WHAT YOU ARE ASKED TO DO:
Reproduce exactly the final portion of the data: every line from the one containing "More parts follow." through the last line, inclusive.

Collection entries
## START
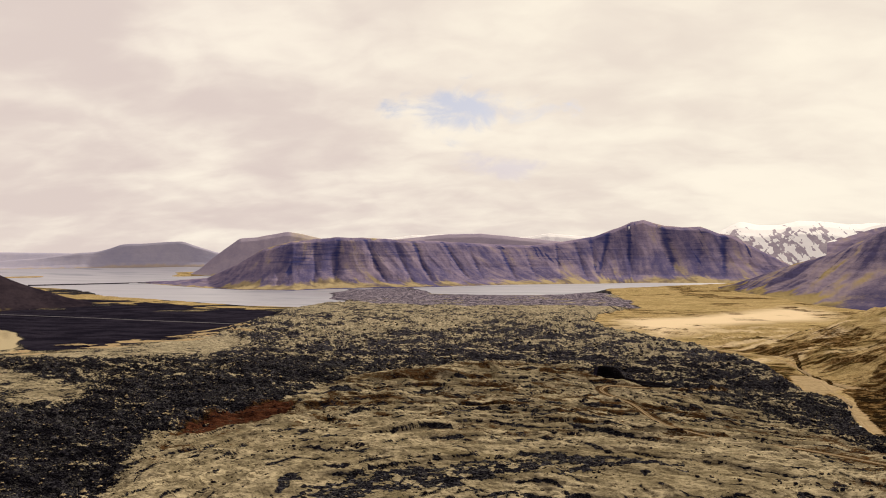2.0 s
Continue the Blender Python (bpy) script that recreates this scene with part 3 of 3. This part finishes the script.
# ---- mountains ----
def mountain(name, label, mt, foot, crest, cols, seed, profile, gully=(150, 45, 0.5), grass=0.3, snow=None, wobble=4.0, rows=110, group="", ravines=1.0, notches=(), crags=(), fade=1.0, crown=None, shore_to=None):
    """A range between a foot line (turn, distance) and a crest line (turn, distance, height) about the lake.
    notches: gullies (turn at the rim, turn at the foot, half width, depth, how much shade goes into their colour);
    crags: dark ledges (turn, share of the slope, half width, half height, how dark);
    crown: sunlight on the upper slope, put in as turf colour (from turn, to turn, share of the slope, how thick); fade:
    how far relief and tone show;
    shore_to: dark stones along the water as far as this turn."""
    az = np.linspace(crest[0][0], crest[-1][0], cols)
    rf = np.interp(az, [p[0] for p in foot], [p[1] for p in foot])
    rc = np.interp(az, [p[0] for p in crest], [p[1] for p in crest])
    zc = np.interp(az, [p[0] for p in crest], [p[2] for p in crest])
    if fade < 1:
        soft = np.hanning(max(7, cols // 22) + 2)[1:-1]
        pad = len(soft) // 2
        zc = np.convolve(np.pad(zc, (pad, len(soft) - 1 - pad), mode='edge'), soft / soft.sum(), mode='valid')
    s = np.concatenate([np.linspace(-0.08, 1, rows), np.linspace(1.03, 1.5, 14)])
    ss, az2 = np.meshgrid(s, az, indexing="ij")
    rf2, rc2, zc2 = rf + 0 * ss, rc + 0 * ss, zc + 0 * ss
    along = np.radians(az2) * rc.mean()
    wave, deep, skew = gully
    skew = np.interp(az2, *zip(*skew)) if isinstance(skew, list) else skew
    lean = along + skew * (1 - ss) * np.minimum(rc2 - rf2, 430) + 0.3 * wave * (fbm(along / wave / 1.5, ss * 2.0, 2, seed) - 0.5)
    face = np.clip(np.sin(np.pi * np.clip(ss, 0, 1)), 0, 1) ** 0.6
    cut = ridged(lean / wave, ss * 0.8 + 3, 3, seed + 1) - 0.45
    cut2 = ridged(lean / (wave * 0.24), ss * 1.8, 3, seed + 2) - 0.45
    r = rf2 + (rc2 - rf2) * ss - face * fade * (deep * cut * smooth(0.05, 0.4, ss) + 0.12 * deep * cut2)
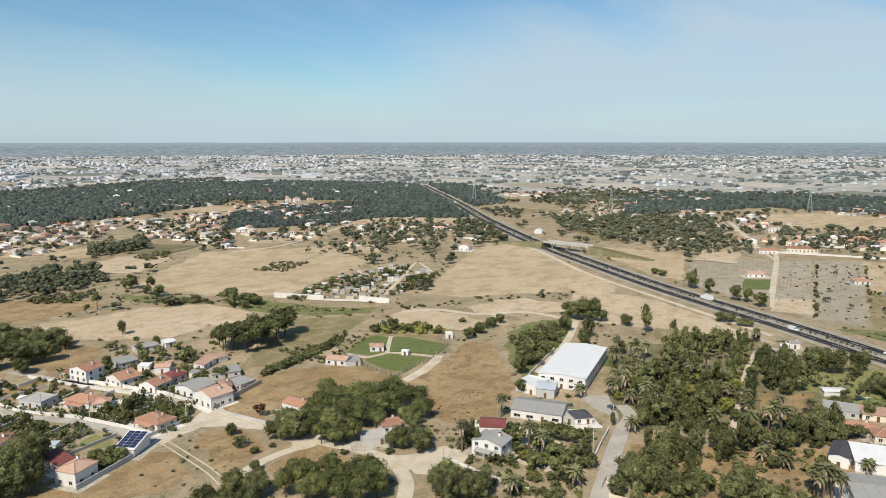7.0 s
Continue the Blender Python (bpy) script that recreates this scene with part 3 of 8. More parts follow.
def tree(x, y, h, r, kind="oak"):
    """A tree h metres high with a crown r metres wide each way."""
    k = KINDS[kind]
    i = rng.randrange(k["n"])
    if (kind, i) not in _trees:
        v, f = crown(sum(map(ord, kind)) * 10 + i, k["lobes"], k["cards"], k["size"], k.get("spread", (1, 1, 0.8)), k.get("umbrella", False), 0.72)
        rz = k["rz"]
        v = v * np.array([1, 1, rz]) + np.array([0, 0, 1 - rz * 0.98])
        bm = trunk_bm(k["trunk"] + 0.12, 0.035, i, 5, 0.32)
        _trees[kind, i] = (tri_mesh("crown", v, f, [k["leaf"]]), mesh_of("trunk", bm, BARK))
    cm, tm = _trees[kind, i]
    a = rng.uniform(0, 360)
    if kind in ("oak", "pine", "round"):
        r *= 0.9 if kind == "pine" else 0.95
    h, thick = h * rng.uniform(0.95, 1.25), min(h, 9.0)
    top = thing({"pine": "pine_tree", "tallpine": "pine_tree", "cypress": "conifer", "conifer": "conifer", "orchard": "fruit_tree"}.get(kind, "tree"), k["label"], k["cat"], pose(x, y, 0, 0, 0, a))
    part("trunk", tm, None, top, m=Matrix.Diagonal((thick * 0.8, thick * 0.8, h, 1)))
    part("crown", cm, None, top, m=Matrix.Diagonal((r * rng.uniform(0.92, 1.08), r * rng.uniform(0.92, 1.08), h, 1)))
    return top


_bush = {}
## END
EXERCISE SOLUTION:
Continue the Blender Python (bpy) script that recreates this scene with part 3 of 8. More parts follow.
def tree(x, y, h, r, kind="oak"):
    """A tree h metres high with a crown r metres wide each way."""
    k = KINDS[kind]
    i = rng.randrange(k["n"])
    if (kind, i) not in _trees:
        v, f = crown(sum(map(ord, kind)) * 10 + i, k["lobes"], k["cards"], k["size"], k.get("spread", (1, 1, 0.8)), k.get("umbrella", False), 0.72)
        rz = k["rz"]
        v = v * np.array([1, 1, rz]) + np.array([0, 0, 1 - rz * 0.98])
        bm = trunk_bm(k["trunk"] + 0.12, 0.035, i, 5, 0.32)
        _trees[kind, i] = (tri_mesh("crown", v, f, [k["leaf"]]), mesh_of("trunk", bm, BARK))
    cm, tm = _trees[kind, i]
    a = rng.uniform(0, 360)
    if kind in ("oak", "pine", "round"):
        r *= 0.9 if kind == "pine" else 0.95
    h, thick = h * rng.uniform(0.95, 1.25), min(h, 9.0)
    top = thing({"pine": "pine_tree", "tallpine": "pine_tree", "cypress": "conifer", "conifer": "conifer", "orchard": "fruit_tree"}.get(kind, "tree"), k["label"], k["cat"], pose(x, y, 0, 0, 0, a))
    part("trunk", tm, None, top, m=Matrix.Diagonal((thick * 0.8, thick * 0.8, h, 1)))
    part("crown", cm, None, top, m=Matrix.Diagonal((r * rng.uniform(0.92, 1.08), r * rng.uniform(0.92, 1.08), h, 1)))
    return top


_bush = {}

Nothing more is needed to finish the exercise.